TCS Daily


"We Cannot Have the Same Expectations of the Terrorists..."

By Don D'Cruz - June 6, 2005 12:00 AM

Irene Khan, Secretary General of Amnesty International, has labelled Guantanamo Bay the "gulag of our times," in her foreword to the most recent Amnesty International Annual Report. This illustrates how the world's most famous human rights non-government organisation (NGO) has become rotten to the core.

This year criticism of the United States was both inevitable and justified, in the wake of the Abu Ghraib scandal. However, labelling Guantanamo Bay -- home to some of the world's most fearsome terrorists -- a "gulag," has raised more than a few eyebrows, and raised serious questions about Amnesty's political motivations and credibility. For anyone to liken Guantanamo Bay to the Soviet Union's system of forced labour prison camps, where millions perished in the most horrific and brutal of circumstances, is absurd.

But this incident is not the only instance which should give one reason to question Amnesty's trajectory and moral compass. The human rights industry actions were called into question following a widely-read and withering broadside fired against the conduct of human rights NGOs such as Amnesty and Human Rights Watch since September 11 entitled "The human rights lobby meets terrorism", originally published in Commentary magazine, which catalogued its flawed approach to dealing with terrorism, this being particularly evident in its politically slanted commentary on Israel.

What made this critique so compelling was that its authors were Arch Puddington and Adrian Karatnycky, from the human rights NGO Freedom House. Khan's recent comments illustrate that the message didn't get through and that there is an accountability deficit within the human rights industry.

While it has often been discussed how September 11 caught democracies around the world unawares, it also caught the human rights NGOs ill-prepared to confront an environment where some of the greatest challenges to human rights would come not in the form of governments but in the form of terrorist organisations such as Al-Qaeda, which some have called the "the ultimate NGO."

The difference between many governments and the human rights industry is that while governments have moved to address this new strategic reality, human rights NGOs like Amnesty are still in a state denial.

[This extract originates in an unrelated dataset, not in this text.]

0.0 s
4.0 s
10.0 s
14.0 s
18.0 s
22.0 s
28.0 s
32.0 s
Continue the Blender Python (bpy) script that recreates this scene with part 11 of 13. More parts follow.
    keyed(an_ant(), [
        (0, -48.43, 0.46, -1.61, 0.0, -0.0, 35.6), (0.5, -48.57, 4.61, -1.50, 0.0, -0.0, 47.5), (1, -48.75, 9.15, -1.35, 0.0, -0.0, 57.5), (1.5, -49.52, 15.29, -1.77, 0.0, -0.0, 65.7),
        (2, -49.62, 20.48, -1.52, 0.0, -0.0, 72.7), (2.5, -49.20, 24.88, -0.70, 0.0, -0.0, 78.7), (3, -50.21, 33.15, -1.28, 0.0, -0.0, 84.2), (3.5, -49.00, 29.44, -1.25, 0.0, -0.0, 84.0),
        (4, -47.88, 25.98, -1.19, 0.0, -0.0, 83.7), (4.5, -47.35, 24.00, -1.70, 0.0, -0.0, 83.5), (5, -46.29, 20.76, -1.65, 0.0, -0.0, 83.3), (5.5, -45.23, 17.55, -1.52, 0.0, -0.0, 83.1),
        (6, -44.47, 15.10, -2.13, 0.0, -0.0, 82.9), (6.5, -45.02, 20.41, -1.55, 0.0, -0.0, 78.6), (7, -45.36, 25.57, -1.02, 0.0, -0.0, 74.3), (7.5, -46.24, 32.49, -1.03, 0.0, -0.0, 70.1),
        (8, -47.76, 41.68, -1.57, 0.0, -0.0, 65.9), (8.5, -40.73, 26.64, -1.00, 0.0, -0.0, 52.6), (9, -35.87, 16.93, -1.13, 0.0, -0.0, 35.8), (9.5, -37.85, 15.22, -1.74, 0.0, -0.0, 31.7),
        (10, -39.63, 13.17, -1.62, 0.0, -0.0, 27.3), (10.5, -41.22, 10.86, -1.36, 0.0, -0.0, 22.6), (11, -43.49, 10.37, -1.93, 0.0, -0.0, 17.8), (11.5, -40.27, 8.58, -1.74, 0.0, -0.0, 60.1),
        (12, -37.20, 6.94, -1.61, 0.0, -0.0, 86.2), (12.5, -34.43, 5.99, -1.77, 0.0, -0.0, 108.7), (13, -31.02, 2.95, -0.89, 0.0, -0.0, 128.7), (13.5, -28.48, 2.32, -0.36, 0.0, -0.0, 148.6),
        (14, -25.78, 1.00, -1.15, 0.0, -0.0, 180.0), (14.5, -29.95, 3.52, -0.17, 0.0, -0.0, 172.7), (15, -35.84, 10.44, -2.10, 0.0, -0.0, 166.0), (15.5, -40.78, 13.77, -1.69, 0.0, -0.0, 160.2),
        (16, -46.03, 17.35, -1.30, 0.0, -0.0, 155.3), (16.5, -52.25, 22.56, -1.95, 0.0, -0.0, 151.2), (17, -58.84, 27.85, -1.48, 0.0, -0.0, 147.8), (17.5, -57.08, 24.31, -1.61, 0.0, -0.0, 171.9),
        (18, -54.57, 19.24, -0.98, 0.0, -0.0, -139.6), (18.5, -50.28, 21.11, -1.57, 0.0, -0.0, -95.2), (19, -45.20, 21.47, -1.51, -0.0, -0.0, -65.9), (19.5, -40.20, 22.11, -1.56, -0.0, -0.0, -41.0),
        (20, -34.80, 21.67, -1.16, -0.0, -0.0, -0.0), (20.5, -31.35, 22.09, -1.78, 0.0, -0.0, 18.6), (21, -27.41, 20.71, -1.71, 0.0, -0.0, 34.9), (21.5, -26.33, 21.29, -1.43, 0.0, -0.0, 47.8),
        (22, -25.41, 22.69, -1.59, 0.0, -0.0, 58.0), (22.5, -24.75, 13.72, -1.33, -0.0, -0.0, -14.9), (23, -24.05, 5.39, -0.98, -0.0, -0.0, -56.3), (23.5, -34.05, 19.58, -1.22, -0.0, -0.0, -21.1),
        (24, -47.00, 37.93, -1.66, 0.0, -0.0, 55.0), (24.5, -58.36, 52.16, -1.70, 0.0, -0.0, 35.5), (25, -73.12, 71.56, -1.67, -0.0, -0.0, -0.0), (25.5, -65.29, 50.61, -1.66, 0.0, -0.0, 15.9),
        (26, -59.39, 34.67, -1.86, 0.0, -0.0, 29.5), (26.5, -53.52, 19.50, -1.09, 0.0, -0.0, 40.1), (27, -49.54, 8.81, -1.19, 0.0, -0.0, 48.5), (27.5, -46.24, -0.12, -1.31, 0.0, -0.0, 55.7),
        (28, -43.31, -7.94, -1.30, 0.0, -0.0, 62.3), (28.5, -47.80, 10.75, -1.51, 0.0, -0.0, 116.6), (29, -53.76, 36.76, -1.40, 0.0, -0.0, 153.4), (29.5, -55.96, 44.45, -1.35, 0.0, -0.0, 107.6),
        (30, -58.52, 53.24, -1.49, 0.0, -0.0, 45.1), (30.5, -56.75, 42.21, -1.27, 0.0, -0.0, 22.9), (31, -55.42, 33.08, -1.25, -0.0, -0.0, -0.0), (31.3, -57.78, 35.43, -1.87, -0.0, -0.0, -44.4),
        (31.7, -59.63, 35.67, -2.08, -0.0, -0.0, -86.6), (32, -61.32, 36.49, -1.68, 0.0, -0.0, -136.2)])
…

This was made painfully clear during Khan's last visit to Australia when, during an television interview, the interviewer -- after listening Khan's familiar diatribe about how human rights are under siege by democracies like the United States -- observed that "you're not making the same claims about the terrorists." Khan amazingly admitted that "the reason why we are focusing on governments is because we expect the governments to change and to respect the obligations that they have assumed as political actors on the treaties" and adding that "we cannot have the same expectations of the terrorists..."

In other words, because the United States and other democracies have signed human rights treaties, Amnesty will hold them to one standard and not expect the terrorists to do the same.

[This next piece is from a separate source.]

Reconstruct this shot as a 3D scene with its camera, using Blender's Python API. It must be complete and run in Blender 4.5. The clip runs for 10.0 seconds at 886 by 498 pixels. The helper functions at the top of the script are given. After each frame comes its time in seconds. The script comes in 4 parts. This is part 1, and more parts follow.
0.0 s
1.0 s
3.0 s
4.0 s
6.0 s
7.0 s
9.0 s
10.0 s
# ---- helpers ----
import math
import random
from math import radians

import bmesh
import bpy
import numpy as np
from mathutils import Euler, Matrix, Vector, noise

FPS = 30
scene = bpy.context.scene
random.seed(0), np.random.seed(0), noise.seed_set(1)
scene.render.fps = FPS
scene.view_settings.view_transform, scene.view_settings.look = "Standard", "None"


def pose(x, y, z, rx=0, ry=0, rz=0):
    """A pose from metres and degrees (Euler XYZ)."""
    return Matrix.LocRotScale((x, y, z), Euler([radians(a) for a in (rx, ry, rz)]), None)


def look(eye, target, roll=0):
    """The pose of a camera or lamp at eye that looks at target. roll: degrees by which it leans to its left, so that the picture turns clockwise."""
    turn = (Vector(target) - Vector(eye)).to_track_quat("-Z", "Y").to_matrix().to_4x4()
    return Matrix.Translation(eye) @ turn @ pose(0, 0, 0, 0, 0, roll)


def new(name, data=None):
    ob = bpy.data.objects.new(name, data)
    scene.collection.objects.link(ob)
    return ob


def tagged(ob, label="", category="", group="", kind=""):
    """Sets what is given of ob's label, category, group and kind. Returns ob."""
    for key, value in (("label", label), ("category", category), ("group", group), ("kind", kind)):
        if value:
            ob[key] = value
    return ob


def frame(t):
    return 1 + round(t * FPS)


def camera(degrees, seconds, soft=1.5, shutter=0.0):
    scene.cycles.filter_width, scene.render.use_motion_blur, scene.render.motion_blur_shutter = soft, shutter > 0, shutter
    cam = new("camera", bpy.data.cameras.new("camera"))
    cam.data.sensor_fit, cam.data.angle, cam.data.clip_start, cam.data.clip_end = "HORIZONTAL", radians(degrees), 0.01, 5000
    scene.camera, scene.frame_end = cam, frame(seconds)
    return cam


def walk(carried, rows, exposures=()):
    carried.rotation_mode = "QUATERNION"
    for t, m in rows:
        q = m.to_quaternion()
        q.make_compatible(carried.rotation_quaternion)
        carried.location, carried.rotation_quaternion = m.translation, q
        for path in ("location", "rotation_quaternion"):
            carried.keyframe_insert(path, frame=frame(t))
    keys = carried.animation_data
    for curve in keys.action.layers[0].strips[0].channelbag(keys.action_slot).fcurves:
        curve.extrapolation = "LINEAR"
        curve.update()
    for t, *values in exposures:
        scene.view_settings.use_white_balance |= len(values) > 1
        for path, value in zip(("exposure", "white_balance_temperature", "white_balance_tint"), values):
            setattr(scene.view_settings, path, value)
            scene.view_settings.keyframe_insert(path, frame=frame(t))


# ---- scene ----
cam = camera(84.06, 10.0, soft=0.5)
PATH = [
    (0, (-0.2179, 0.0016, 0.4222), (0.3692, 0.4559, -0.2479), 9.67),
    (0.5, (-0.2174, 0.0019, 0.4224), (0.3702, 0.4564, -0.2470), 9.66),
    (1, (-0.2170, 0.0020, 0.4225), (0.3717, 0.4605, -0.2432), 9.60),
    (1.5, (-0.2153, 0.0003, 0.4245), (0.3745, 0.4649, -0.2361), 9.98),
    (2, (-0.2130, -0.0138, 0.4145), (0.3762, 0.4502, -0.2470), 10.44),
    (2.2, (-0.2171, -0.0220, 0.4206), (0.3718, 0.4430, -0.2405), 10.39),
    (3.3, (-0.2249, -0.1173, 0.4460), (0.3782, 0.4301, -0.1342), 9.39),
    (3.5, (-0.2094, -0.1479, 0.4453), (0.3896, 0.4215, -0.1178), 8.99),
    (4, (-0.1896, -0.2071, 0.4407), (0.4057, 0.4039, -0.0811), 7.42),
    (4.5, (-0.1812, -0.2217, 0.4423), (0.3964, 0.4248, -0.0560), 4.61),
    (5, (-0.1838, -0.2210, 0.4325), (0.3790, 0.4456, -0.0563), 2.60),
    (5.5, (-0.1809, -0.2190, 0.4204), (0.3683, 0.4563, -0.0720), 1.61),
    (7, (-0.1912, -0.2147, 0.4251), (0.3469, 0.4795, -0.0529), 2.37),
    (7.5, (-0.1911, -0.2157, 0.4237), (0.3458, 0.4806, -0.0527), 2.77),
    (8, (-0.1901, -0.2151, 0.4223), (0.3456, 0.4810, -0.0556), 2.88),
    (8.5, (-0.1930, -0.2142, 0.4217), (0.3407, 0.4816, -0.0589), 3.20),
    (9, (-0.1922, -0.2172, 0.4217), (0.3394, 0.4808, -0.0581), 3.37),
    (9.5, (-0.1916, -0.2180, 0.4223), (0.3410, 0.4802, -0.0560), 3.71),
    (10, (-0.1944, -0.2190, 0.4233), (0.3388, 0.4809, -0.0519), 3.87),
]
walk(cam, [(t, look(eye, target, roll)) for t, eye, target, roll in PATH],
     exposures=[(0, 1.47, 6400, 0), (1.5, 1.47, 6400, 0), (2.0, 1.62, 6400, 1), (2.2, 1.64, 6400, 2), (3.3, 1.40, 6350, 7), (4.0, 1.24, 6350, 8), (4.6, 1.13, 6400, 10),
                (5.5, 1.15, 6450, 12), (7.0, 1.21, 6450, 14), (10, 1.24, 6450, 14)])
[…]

There are a number of problems with this approach. First, it's an intellectually feeble response to the threat posed by terrorism. Second, by expecting only one side to act like human beings in the war on terror, Amnesty makes a lie of the claim on its website to be an "impartial" organisation. Third, what this approach also reveals is that groups like Amnesty are not strong on human rights but just soft on terrorism. And fourth, given their approach it is little surprise that democratic governments are taking Amnesty less and less seriously.

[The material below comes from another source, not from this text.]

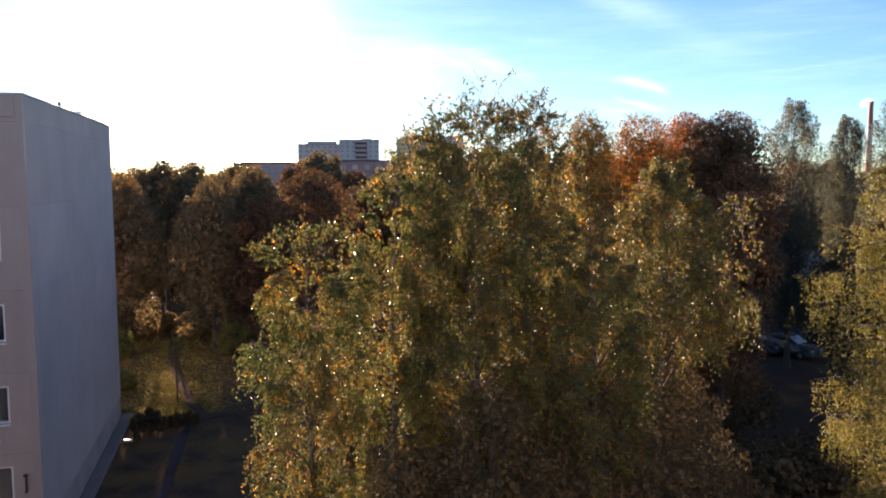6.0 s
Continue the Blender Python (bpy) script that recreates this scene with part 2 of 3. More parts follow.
L_BIRCH = leaf_material("birch_leaf_turning", [(0.0, (0.046, 0.078, 0.036)), (0.52, (0.104, 0.124, 0.050)), (0.74, (0.190, 0.150, 0.056)), (0.90, (0.298, 0.172, 0.056)), (1.0, (0.360, 0.165, 0.052))], 0.75, 0.37, turned=(0.50, 0.26, 0.035))
L_BIRCH_GREEN = leaf_material("birch_leaf_green", [(0.0, (0.058, 0.082, 0.040)), (0.45, (0.115, 0.128, 0.054)), (0.75, (0.195, 0.152, 0.058)), (1.0, (0.362, 0.181, 0.062))], 0.75, 0.37, turned=(0.48, 0.28, 0.04))
L_BIRCH_YELLOW = leaf_material("birch_leaf_yellow", [(0.0, (0.083, 0.097, 0.034)), (0.4, (0.133, 0.142, 0.046)), (0.75, (0.192, 0.174, 0.055)), (1.0, (0.290, 0.210, 0.058))], 0.6, 0.30, 0.7, 0.2)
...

As Thomas Risse has noted in an essay on human rights in the book The Third Force edited by Ann M. Florini, "the influence of transnational civil society in the human rights area stems from the power of moral authority...."

Amnesty's rather one-sided approach to commenting on human rights in the war against terror will ultimately come at the cost of further diminishing what's left of their reputation and moral authority.

Don D'Cruz is a Research Fellow at the Institute of Public Affairs in Australia.